A world where everything is connected and everything has divine potential could easily see the god and your imagination of it as two sides of the same coin.
There's also the question of agency. One presumes that a figment of imagination would have no ability to act beyond how its creators would consciously want it to. But it is the direct experience of many writers that characters act as they act rather than following plotlines. Our imaginations are more sophisticated creators than fits the idea of simple order following phantasms.
But whether our imagination is entirely our own is not a given, depending on the world-view in question. Even the word "inspriation" hints at an outside source. Are visions strictly internal, or could they come from outside, etc.
It's possible to draw borderlines between the divine and mundane in different ways, if you draw them in the first place. The evolution of consciousnesses and the evolution of the divine/supernatural might be linked through spiritual laws.
(For me the divine is the figment of someone else's imagination; if I ever met a god, I'd probably not recognise him/her/it as such.)
Flipping this around, there's also the question of what it means that a thing exists. I can't source this unfortunately, but in the writings of a muslim philosopher, I ran into the idea that Allah continually sustains the universe (hence he is called compassionate and merciful). For the universe to end he merely needs to stop expending the effort to keep it going.
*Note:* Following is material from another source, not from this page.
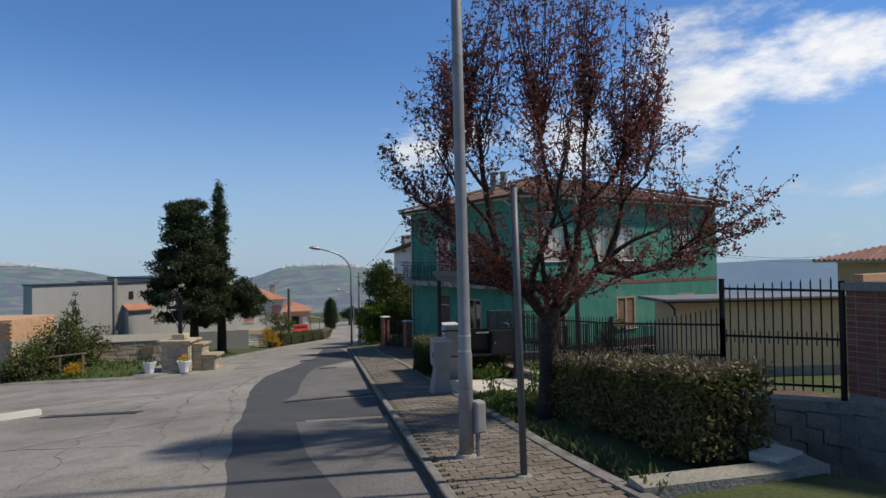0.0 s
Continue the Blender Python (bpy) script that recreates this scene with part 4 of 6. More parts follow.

This struck me as a very different idea of creation from the, you build it and there it is concept. But it is a creation idea that works for certain kinds of objects.
(That sounds similar to me to how a radical constructivist would think of the world s/he knows.)
On a more relevant note there's the question whether divine imagination has properties that mundane imagination doesn't.
I also wonder how broad or narrow the scope of the words "divine" or "god" are in the context of this thread. I'm reminded of kuwidelu's thread about what makes a god (over in the comparative forum). It's an important question here, since we might be talking past each other.